It is regrettable that the provinces have been denied even pre-partition available right of levying sales tax on goods. They have been purposefully made dependent on the federal government—this is a considered policy of control for maintaining hegemony over federating units. On the one hand, the provinces have not been allowed to levy taxes on goods generated within their boundaries and on the other the federal government has utterly failed to tap the real revenue potential, which is not less than Rs. 8 trillion—the roadmap to realise it is available in ‘Towards Flat, Low-rate, Broad & Predictable Taxes’ (PRIME, 2016). Collection to this extent will make the entire Pakistan prosper and not only a few urban areas.
The FBR has reportedly informed Asad Umar that it would be able to collect only Rs. 4.1 trillion this year. It means less than promised share for the provinces. In the Budget 2019, the revenue target of FBR was fixed at Rs. 4435, which was reduced to Rs. 4398 billion by the PTI Government and now FBR wants further reduction of 335 billion vis-à-vis original target slashing substantially the share of provinces promised for 2018-19!
The pathetic performance of FBR affects the provinces as they are heavily dependent on share/transfers from the Divisible Pool. Pakistan is, thus, caught in a dilemma: Centre is unwilling to grant the provinces their legitimate taxation rights and has at its own collects too little to meet the national overall demand. Since the size of cake (Divisible Pool) is small, the provinces lack sufficient resources for the welfare of their people. In this scenario, the real sufferers are the masses. The taxation rights under the prevalent constitutional scheme needs reconsideration to empower provinces to raise adequate resources which will also help in overcoming overall fiscal deficit faced by the country.

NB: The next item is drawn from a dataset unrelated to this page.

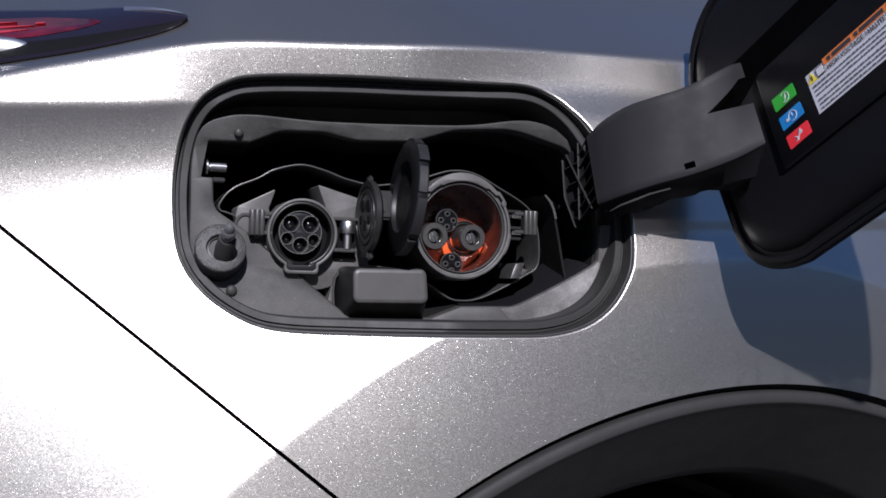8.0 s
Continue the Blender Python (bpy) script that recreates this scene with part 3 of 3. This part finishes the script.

For reforming the outdated and outmoded tax machinery, we need comprehensive structural reforms. The FBR needs to be run by a competent Board as a short-term reform measure before it is finally merged into National Tax Authority [NTA]. In the long-term, Pakistan must have single tax agency that collects taxes as well as disburses benefits like social security, food stamps, universal pension and income support etc. The linkage of database of various bodies with NTA (complete digitization) will be a great step towards e-government model for the country that is presently non-existent. The mode and working of NTA can be discussed and finalised under Council of Common Interest [Article 153] and its control can be placed under National Economic Council (NEC)[Article 156].
In view of Article 167(4), the role of NEC has become very important though it has yet not been realised by the centre and provinces. In this perspective, we should also discuss the idea of NTA. FBR has been persistently failing to meet budgetary targets for the last many years what to speak of realising the real revenue potential. In fact, FBR has become a tool in the hands of businessmen-turned-politicians in getting enormous tax benefits through the infamous Statutory Regulatory Orders (SRO) system.
The planning, in the post-Eighteenth Amendment period should be federalised rather than centralised. But nobody has raised this issue. The 18th Amendment has redefined NEC on the pattern of Council of Economic Interests (CCI). The NEC forms part of the Chapter 3 of the Constitution entitled ‘Special Provisions’. Before the Eighteenth Amendment, Article 156 related to the NEC had two clauses.
The 18th Amendment gives provinces equal rights over their natural resources. Article 172(3) confers 50 percent ownership of hydrocarbon petroleum resources to the provinces. The subject was earlier held by the federal government. There still exist legal and administrative bottlenecks for implementing this provision.
Federal injustice in tax matters has denied the provinces their constitutional rights besides crippling them financially. The provinces should have the exclusive right to levy indirect taxes on goods and services within their respective physical boundaries—VAT should not be a federal subject at all. Right to levy any tax on goods should be restored to the provinces as was the case at the time of independence. Despite federal highhandedness in levying unjust taxes and denying the provinces their legitimate shares, the Centre has miserably failed to reduce the burgeoning fiscal deficit. Adding insult to the injury, the federal government tax officials have the audacity to claim that provinces lack infrastructure to efficiently collect taxes—an attitude that is reflective of colonial legacy. This issue should be left to sovereign parliaments of provinces.
Presently, many economists and politicians are arguing that 7th NFC Award is harming fiscal stability of federation. Their argument needs consideration. The issue of NFC Award vis-à-vis provisions of 18th Amendment must be examined holistically. The performance of provinces in collecting agricultural income tax is extremely appalling. This is a common issue both at federal and provincial level arising from absence of political will to collect income tax from the rich—the meagre collection of agricultural income tax—less than Rs. 2 billion by all provinces and Centre in fiscal year 2017-18—is lamentable. It is imperative that right to levy tax on income, including agricultural income, should be given to the Centre. In return, the Centre should hand over sales tax on goods to the provinces. This will help FBR to collect income tax of Rs. 5 trillion as per actual potential and the provinces by levying sales tax on goods in addition to services will generate sufficient funds for their needs. It will also reduce fiscal deficit of the Centre. This is the only way to achieve fiscal stabilisation in Pakistan without disturbing the 18th Constitutional Amendment.